Свист орки выплыл из неслышных высоких частот и снова ушел в высокие частоты - стало понятно, что так мучительно давит на голову. Олаф обхватил руками виски. Шепнул:
- Ну заткнись же… Пожалуйста, заткнись…
По ногам потянуло холодком. Не мокрым северным ветром, а сухим безжизненным холодком со дна ледяной чаши. Заныли суставы. Багровая луна висела над океаном, ее свет бежал к острову волнами мертвой зыби, и глаза никак не привыкали к темноте. А из-под ног вниз уходил крутой заиндевелый склон с тремя черными трещинами… И Олаф до слез всматривался в темноту, надеясь разглядеть трещины в мерзлом камне.
И разглядел. Две уродливые низкорослые фигуры на склоне. Они не двигались, но приближались…
Алкогольный делирий начинается на пике дезинтоксикации… Но чтобы допиться до белой горячки, надо пить лет десять, а не дней пять. Впрочем, есть еще алкогольный психоз… Наверное, это все-таки был сон, продолжение вчерашнего. Повторение вчерашнего. С одним существенным отличием - Олаф мог двигаться. Мог шагнуть назад, в пропасть, а мог пойти навстречу цвергам. И он пошел им навстречу, потому что его учили идти навстречу своим страхам. Навстречу своим галлюцинациям? Мысль показалась ему смешной, и он рассмеялся.
Голова кружилась, и тело слушалось плохо. При свете спуск не был таким крутым и неудобным. Темные безлицые фигуры замерли - должно быть, задумались, а стоит ли связываться… Олаф снова посмеялся, но тут же поскользнулся и больно проехался по склону спиной. Сапог уперся в каменный выступ, и падение не стало фатальным. Мелькнула мысль, что надо бы поосторожней, но тело не стало слушаться лучше.
Луна скрылась за краем чаши, глаза привыкали к темноте, белый налет инея словно фосфоресцировал, и оттого темные фигуры внизу были видны отчетливо - не хуже, чем вчерашний морок. И Олаф, конечно, смотрел под ноги, но как раз под ногами ничего толком разглядеть не мог.
Еще раз оступился и снова проехался спиной по камушкам, покрытым тонким слоем мерзлого мха. Из-под сапога скатился камень, стук замер далеко внизу: в самом деле, надо поосторожней, в случае чего - падать высоковато.
В третий раз по камням проехал локоть… И это было гораздо больней, ободрало подсохшие корки со старых ссадин. Зато холода Олаф почти не чувствовал: то ли согрелся, то ли привык. То ли от хмеля плохо работала терморегуляция. Несмотря на движение и свежий воздух, похмелье никак не выветривалось из головы, все так же тошнило, все так же земля уходила из-под ног.

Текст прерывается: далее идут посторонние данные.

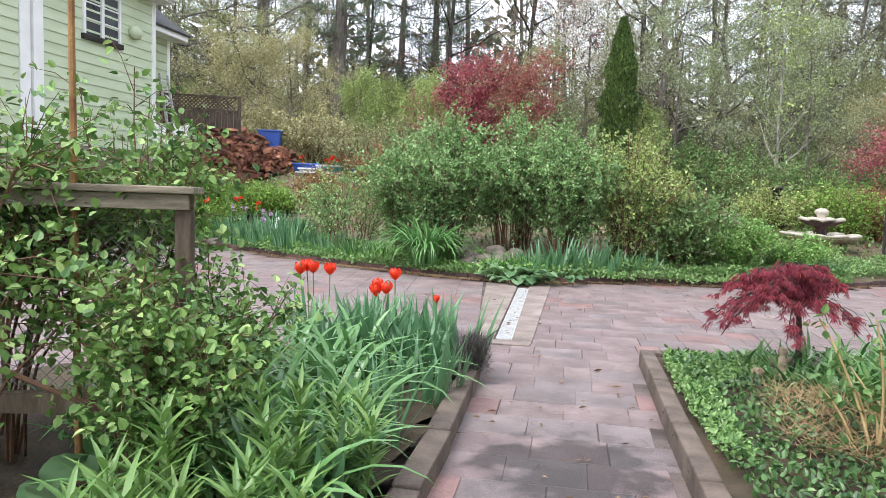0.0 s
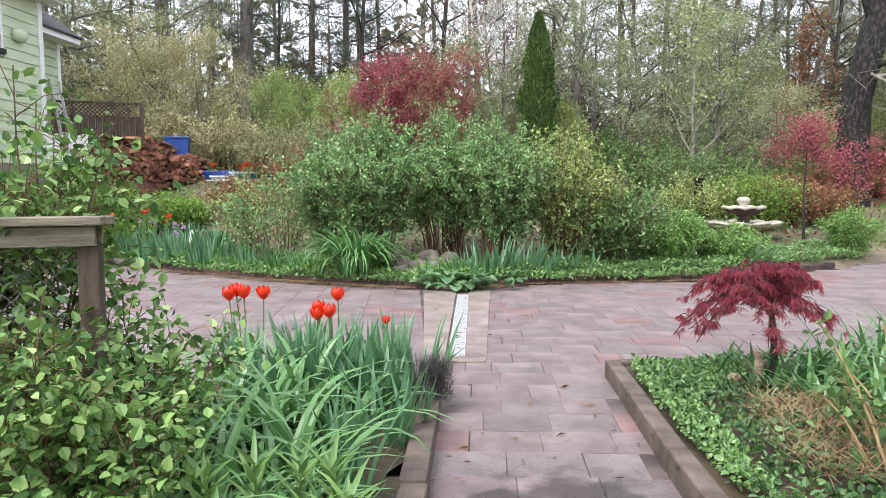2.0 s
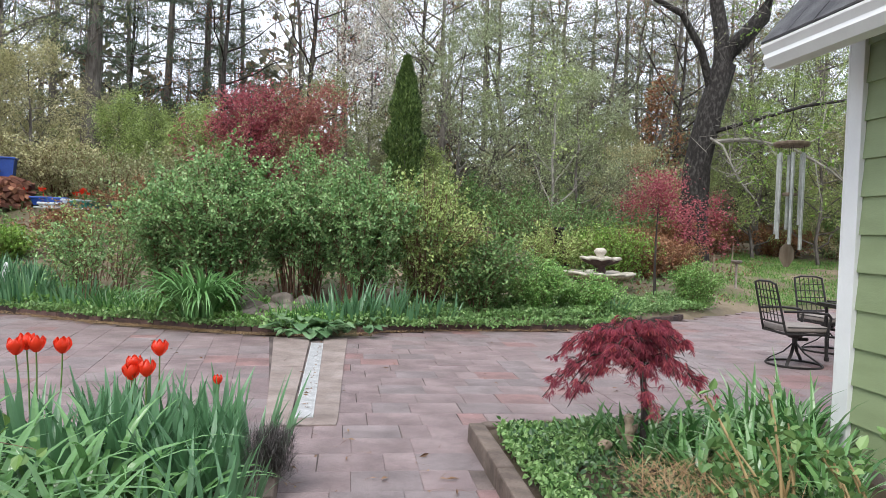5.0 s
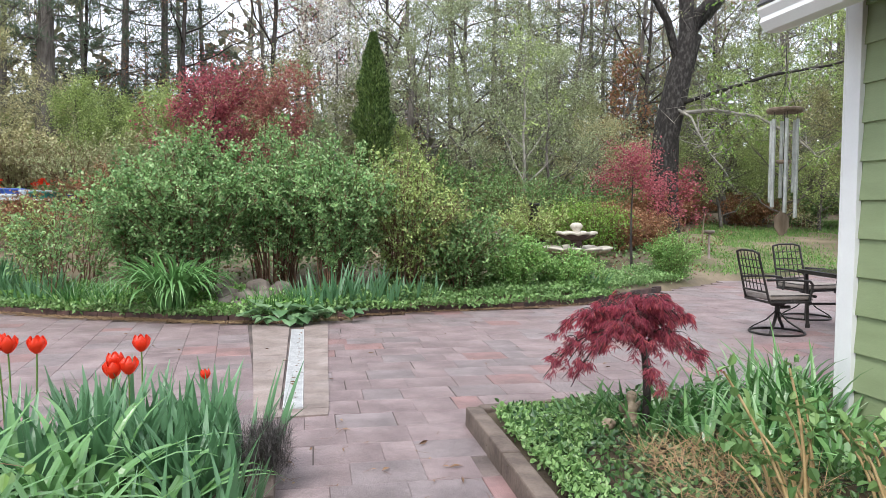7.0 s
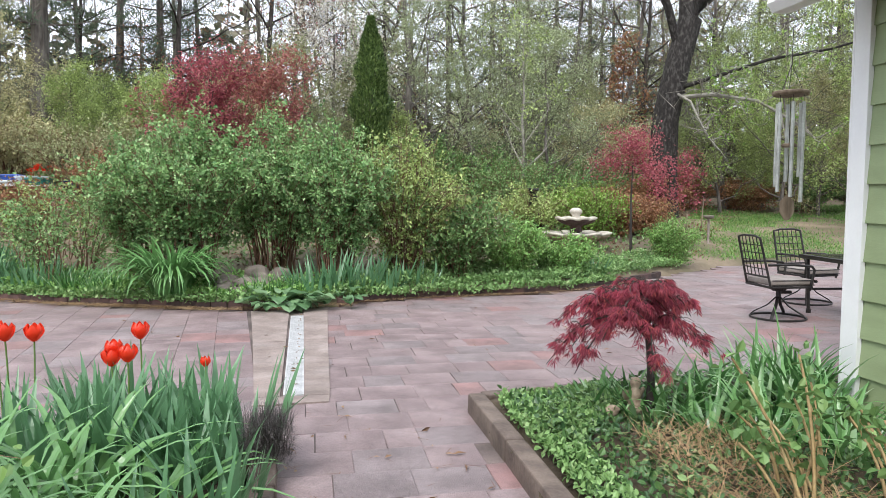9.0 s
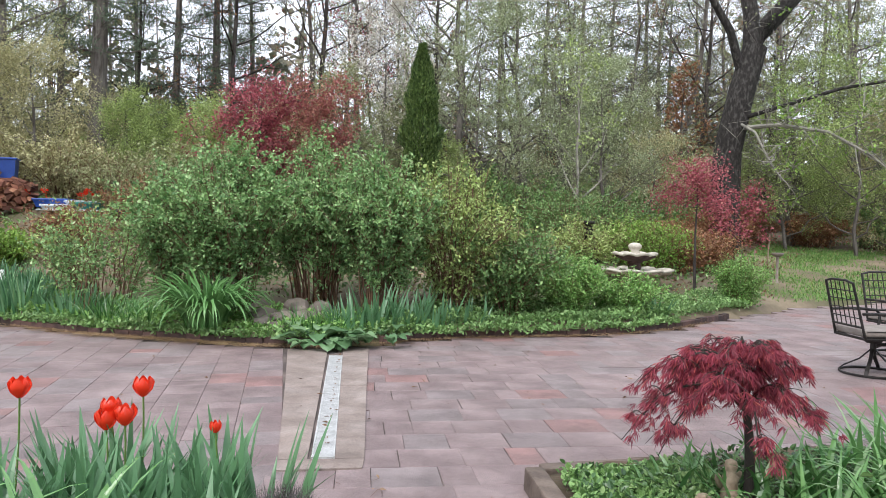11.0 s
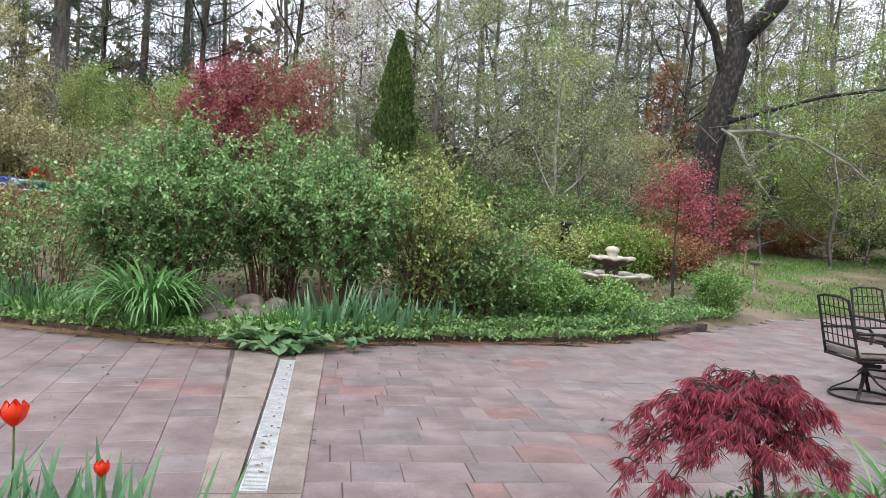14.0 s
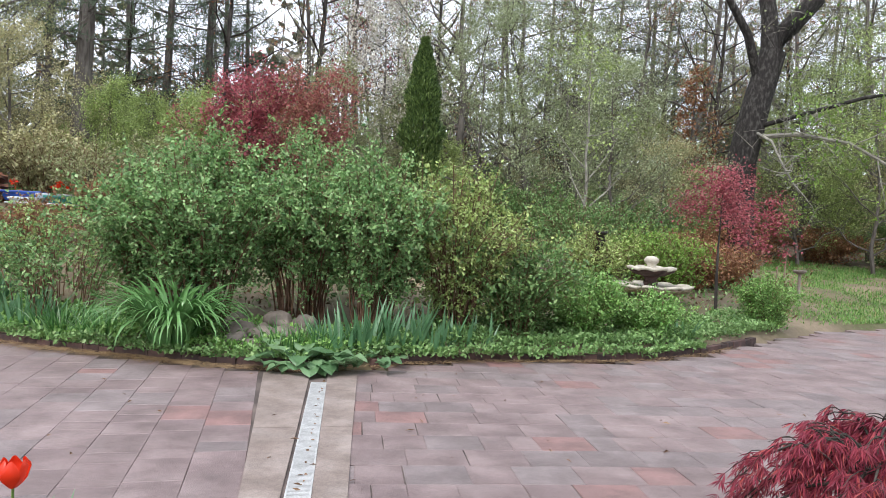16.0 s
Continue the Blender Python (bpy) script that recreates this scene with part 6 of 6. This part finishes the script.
# ---- by the far house: firewood, fence, ladder, bins ----
def woodpile(cx, cy):
    g = np.random.default_rng(601)
    t = tagged(empty("woodpile", cx, cy, float(ground_z(cx, cy))), "long heap of split reddish firewood", "woodpile")
    shapes = []
    for k in range(6):
        bm = bmesh.new()
        w, h = g.uniform(0.06, 0.10), g.uniform(0.06, 0.10)
        ang = [0, g.uniform(0.9, 1.3), g.uniform(1.9, 2.4)]
        n = 5
        tri = [(0, 0), (w * 2, 0.01), (w * 1.6, h * 1.2), (w * 0.7, h * 1.7), (0.0, h)]
        a = [bm.verts.new((p, -0.20, q)) for p, q in tri]
        b = [bm.verts.new((p + g.uniform(-0.01, 0.01), 0.20, q + g.uniform(-0.01, 0.01))) for p, q in tri]
        bm.faces.new(a[::-1]), bm.faces.new(b)
        for i in range(n):
            bm.faces.new((a[i], a[(i + 1) % n], b[(i + 1) % n], b[i]))
        bmesh.ops.recalc_face_normals(bm, faces=bm.faces)
        me = bpy.data.meshes.new("log")
        bm.to_mesh(me)
        bm.free()
        me.materials.append(M["split_wood"])
        shapes.append(me)
    A, B = np.array([-13.55, 14.0]), np.array([-11.55, 15.5])
    for i in range(290):
        f = g.uniform(0, 1)
        side = g.normal(0, 0.33)
        p = A + (B - A) * f + np.array([0.6, 0.8]) * side
        top = (1.75 * (1 - f) ** 0.6 + 0.2) * math.exp(-(side / 0.62) ** 2)
        z = float(ground_z(p[0], p[1])) + top * g.uniform(0.3, 1.0) - 0.05
        o = bpy.data.objects.new("log", shapes[i % 6])
        scene.collection.objects.link(o)
        o.parent = t
        o.matrix_basis = t.matrix_world.inverted() @ pose(p[0], p[1], z, g.normal(0, 22), g.normal(0, 40), g.uniform(0, 360))
    bm = bmesh.new()
    bmesh.ops.create_uvsphere(bm, u_segments=16, v_segments=8, radius=1)
    core = part("heap_core", bm, M["split_wood"], t)
    m = (A * 0.62 + B * 0.38)
    core.matrix_basis = t.matrix_world.inverted() @ pose(m[0], m[1], float(ground_z(*m)) - 0.1, 0, 14, 37) @ Matrix.Diagonal((1.0, 0.4, 0.7, 1))


bpy.context.view_layer.update()
woodpile(-12.6, 14.7)


def bin_(x, y, z, label, mat, w=0.62, h=0.75, d=0.5, rz=30):
    t = tagged(empty("storage_bin", x, y, z, rz), label, "bin")
    bm = bmesh.new()
    lo, hi = 0.42, 0.5
    vs = []
    for zz, f in ((0, 0.84), (h, 1.0)):
        vs.append([bm.verts.new((sx * w / 2 * f, sy * d / 2 * f, zz)) for sx, sy in ((-1, -1), (1, -1), (1, 1), (-1, 1))])
    bm.faces.new(vs[0][::-1])
    for k in range(4):
        bm.faces.new((vs[0][k], vs[0][(k + 1) % 4], vs[1][(k + 1) % 4], vs[1][k]))
    bm.faces.new(vs[1])
    part("body", bm, mat, t)
    bm = bmesh.new()
    box(bm, -w / 2 - 0.03, -d / 2 - 0.03, h, w / 2 + 0.03, d / 2 + 0.03, h + 0.05, bevel=0.015)
    part("rim", bm, mat, t)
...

Он спустился, пожалуй, на треть пути до темных фигур цвергов, когда земля ушла из-под ног окончательно, будто что-то сдернуло его с места и потащило вниз. И сначала он съезжал по склону, набирая скорость, будто с ледяной горки (и подпрыгивал на выступавших камешках), а потом тело завертелось, Олаф потерял ориентацию, почувствовал свободное падение - короткое, правда, - и с лету грохнулся ничком на что-то твердое, но не острое, не похожее на камни.
Везет дуракам и пьяницам. Особенно при падениях с высоты. Было больно, да. Местами даже очень. Но более всего мучил многострадальный ободранный локоть - сломанная шея, очевидно, болела бы гораздо сильней. Олаф шевельнулся, поморщившись, - тело двигалось. Он приоткрыл один глаз, но увидел только кромешную темноту. Приоткрыл второй - то же самое, только радужные разводы перед глазами. Пощупал то, на чем лежал, - колючий иней впился в подушечки пальцев без кожи.